[Animation scripts]
Begin

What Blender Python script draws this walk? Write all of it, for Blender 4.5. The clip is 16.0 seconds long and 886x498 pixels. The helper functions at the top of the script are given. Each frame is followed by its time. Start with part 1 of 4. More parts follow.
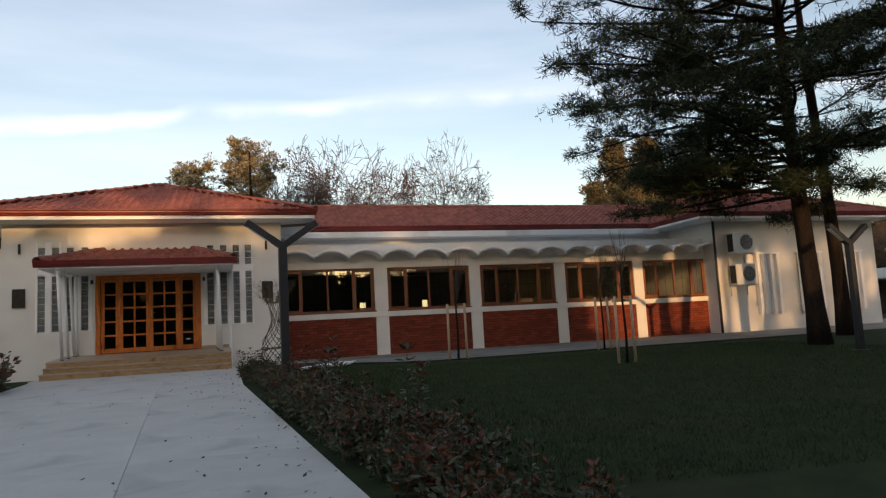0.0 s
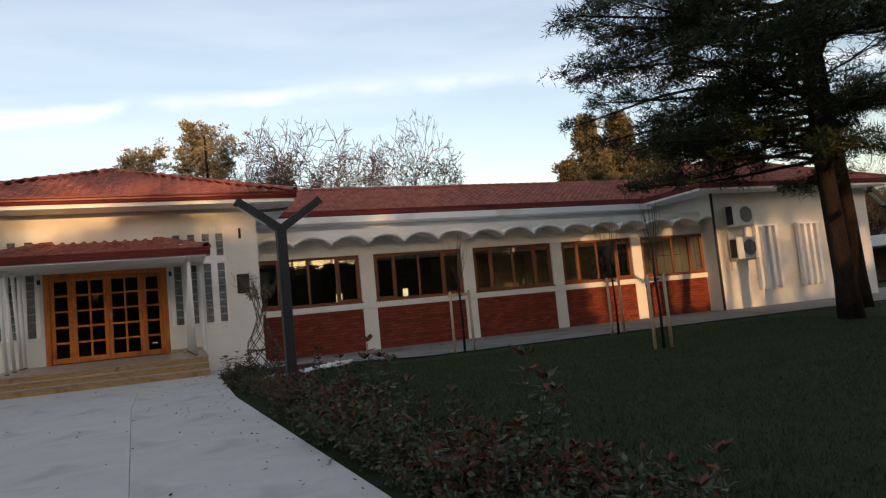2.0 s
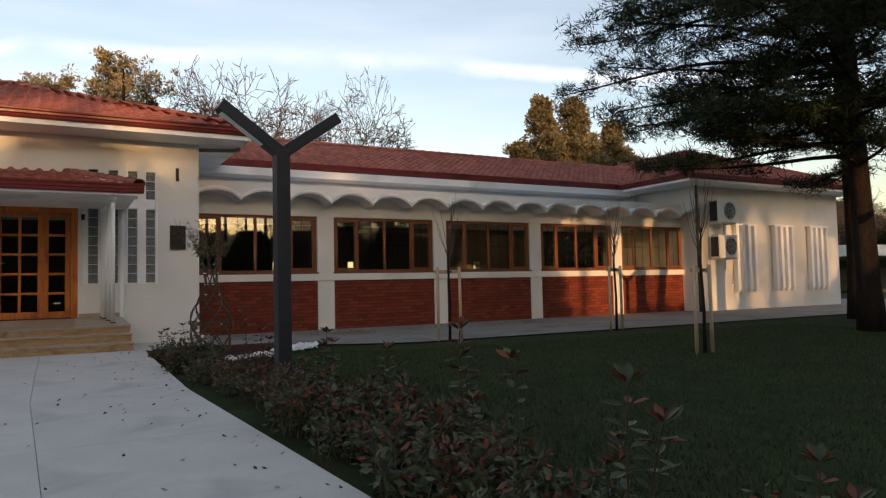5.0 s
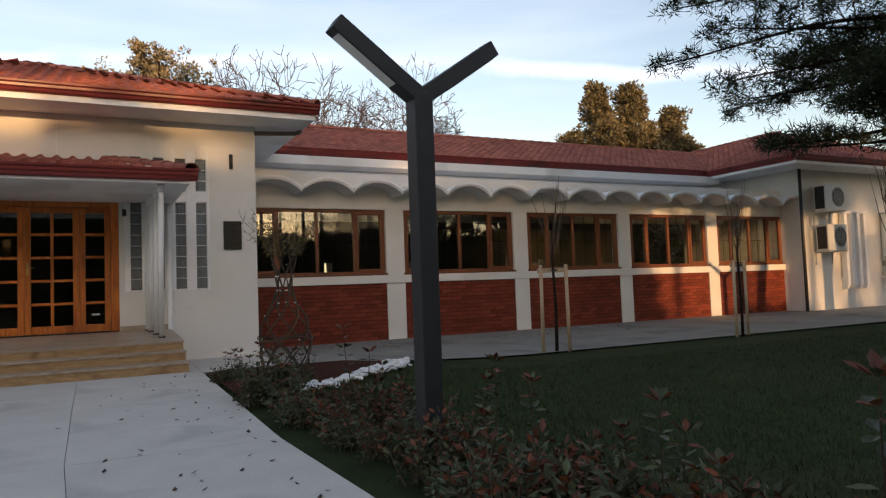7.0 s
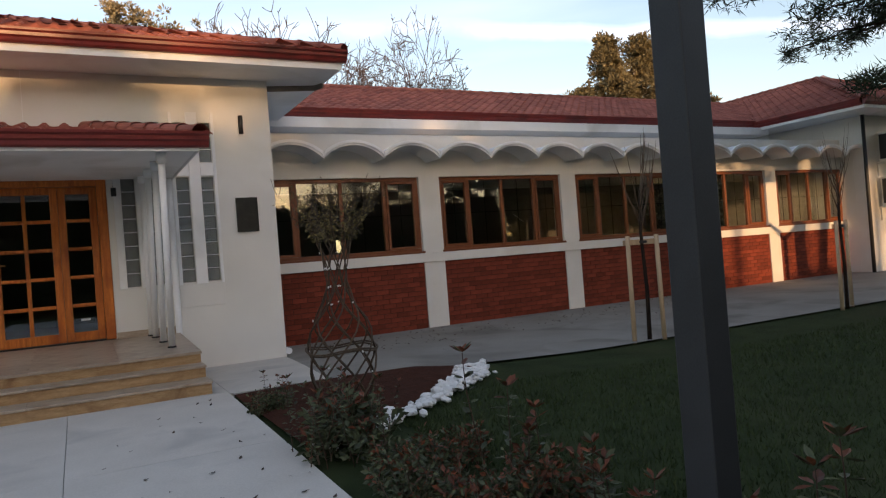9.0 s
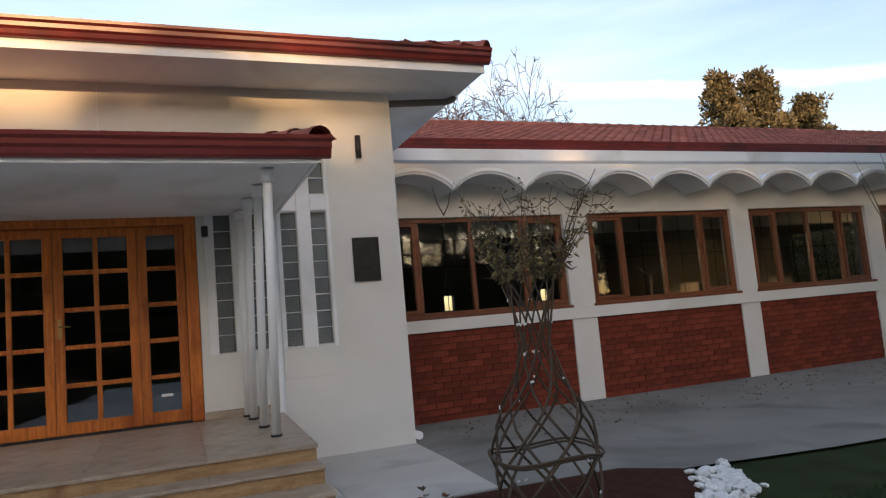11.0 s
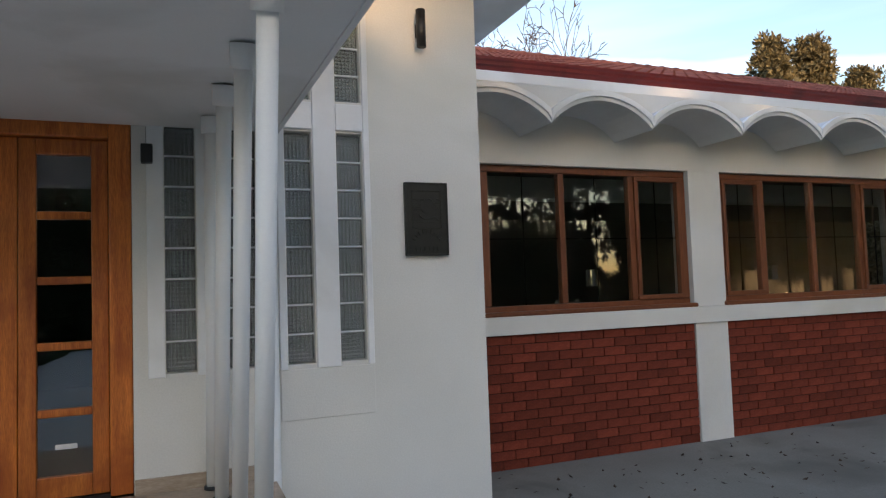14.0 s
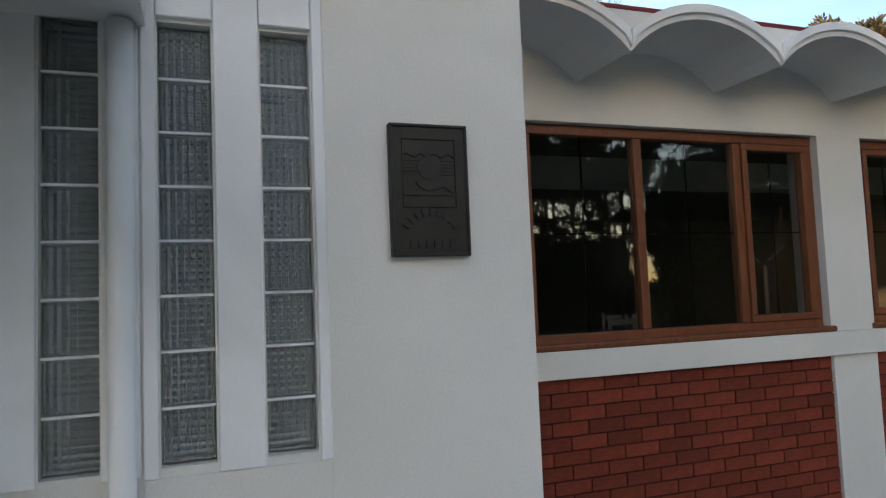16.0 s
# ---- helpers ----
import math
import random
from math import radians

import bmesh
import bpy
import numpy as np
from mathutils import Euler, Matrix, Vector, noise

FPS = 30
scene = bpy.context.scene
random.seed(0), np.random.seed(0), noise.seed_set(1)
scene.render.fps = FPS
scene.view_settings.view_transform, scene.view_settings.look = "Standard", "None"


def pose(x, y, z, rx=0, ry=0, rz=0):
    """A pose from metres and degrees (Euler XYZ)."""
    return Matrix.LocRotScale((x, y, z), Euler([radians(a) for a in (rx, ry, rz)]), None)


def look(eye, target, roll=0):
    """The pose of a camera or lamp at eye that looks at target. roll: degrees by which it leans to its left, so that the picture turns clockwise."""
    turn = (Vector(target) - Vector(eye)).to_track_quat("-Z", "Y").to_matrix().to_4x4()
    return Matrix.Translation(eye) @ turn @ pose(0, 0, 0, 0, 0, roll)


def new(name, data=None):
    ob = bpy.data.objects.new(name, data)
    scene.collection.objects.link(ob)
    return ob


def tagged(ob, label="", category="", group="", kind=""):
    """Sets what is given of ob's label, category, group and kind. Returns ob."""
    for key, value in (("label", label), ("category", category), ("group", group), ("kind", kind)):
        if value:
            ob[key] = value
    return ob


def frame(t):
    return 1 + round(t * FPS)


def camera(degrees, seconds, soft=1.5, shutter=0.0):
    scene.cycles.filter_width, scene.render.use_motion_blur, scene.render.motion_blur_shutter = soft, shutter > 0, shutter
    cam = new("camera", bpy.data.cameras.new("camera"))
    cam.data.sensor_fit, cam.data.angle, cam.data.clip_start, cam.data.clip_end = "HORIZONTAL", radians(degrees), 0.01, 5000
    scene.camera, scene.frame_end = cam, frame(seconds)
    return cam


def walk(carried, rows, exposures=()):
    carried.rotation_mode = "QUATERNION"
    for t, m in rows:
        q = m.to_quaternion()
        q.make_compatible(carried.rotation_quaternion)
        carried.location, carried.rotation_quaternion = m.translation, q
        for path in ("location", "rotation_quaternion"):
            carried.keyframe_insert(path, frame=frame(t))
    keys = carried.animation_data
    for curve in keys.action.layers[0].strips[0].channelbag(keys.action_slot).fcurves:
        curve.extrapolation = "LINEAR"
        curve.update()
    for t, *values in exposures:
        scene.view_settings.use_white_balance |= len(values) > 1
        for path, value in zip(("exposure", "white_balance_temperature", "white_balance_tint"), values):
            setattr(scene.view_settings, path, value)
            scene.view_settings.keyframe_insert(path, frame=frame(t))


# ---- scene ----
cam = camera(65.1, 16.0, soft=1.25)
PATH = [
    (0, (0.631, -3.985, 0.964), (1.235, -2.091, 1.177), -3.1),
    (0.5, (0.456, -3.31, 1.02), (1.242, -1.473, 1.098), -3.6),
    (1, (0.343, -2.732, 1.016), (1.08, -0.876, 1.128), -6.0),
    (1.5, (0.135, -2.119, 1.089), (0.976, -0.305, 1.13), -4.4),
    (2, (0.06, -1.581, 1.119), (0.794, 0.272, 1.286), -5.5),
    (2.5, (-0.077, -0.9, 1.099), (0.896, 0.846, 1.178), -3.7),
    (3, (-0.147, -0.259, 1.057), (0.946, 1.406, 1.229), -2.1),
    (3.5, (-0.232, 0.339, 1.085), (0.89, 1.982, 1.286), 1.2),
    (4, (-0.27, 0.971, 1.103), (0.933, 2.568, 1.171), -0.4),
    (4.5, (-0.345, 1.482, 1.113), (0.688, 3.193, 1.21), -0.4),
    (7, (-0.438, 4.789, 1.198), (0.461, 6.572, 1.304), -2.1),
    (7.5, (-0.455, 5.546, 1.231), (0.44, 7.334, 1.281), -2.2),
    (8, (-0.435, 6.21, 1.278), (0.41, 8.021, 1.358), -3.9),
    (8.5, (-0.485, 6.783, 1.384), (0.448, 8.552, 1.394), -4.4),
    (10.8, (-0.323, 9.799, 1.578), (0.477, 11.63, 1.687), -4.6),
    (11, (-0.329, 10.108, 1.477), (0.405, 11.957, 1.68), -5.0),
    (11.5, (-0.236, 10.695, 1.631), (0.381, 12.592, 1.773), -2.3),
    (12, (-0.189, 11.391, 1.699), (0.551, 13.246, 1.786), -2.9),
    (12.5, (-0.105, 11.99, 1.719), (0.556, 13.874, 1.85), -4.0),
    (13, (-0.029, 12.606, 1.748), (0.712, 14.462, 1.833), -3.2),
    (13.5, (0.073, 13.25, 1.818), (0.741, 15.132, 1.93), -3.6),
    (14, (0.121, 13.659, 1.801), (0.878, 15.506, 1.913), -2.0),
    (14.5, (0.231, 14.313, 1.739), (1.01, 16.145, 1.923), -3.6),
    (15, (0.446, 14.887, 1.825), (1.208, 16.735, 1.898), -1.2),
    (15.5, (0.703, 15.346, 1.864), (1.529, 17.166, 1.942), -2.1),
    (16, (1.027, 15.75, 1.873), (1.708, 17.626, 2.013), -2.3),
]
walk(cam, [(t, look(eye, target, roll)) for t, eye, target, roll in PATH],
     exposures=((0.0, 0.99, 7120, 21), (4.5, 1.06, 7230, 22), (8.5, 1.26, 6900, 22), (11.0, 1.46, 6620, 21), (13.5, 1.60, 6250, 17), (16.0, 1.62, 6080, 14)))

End
Begin

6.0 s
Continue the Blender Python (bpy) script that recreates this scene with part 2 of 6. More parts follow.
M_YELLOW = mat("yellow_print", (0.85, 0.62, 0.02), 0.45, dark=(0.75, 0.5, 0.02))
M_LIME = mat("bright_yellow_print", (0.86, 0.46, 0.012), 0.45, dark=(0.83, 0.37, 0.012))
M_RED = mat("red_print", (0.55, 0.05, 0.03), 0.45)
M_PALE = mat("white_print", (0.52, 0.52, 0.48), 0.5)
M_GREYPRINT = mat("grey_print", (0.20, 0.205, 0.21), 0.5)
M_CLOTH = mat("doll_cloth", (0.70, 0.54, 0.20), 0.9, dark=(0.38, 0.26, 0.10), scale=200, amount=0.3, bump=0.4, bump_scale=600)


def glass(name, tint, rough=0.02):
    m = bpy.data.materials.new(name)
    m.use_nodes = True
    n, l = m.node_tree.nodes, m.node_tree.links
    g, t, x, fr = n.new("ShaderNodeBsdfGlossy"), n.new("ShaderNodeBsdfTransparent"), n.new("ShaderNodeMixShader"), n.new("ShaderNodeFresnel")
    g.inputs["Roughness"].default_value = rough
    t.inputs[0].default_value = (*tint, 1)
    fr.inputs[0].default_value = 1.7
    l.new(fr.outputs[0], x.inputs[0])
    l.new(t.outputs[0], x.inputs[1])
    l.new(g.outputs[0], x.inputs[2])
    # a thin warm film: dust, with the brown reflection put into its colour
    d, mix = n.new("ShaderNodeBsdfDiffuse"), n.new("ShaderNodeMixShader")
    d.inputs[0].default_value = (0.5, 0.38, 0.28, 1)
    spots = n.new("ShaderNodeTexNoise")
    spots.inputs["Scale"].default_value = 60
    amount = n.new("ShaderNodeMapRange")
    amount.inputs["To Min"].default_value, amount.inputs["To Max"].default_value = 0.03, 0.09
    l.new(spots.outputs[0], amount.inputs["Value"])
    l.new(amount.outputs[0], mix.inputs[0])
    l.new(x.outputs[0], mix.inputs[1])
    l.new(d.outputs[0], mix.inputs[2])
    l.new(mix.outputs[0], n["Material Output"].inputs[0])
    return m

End

Leave out the pictures and give again exactly the lines from the one with "What Blender Python" through the one with "turn = (Vector(target)", and no others.

What Blender Python script draws this walk? Write all of it, for Blender 4.5. The clip is 16.0 seconds long and 886x498 pixels. The helper functions at the top of the script are given. Each frame is followed by its time. Start with part 1 of 4. More parts follow.
0.0 s
2.0 s
5.0 s
7.0 s
9.0 s
11.0 s
14.0 s
16.0 s
# ---- helpers ----
import math
import random
from math import radians

import bmesh
import bpy
import numpy as np
from mathutils import Euler, Matrix, Vector, noise

FPS = 30
scene = bpy.context.scene
random.seed(0), np.random.seed(0), noise.seed_set(1)
scene.render.fps = FPS
scene.view_settings.view_transform, scene.view_settings.look = "Standard", "None"


def pose(x, y, z, rx=0, ry=0, rz=0):
    """A pose from metres and degrees (Euler XYZ)."""
    return Matrix.LocRotScale((x, y, z), Euler([radians(a) for a in (rx, ry, rz)]), None)


def look(eye, target, roll=0):
    """The pose of a camera or lamp at eye that looks at target. roll: degrees by which it leans to its left, so that the picture turns clockwise."""
    turn = (Vector(target) - Vector(eye)).to_track_quat("-Z", "Y").to_matrix().to_4x4()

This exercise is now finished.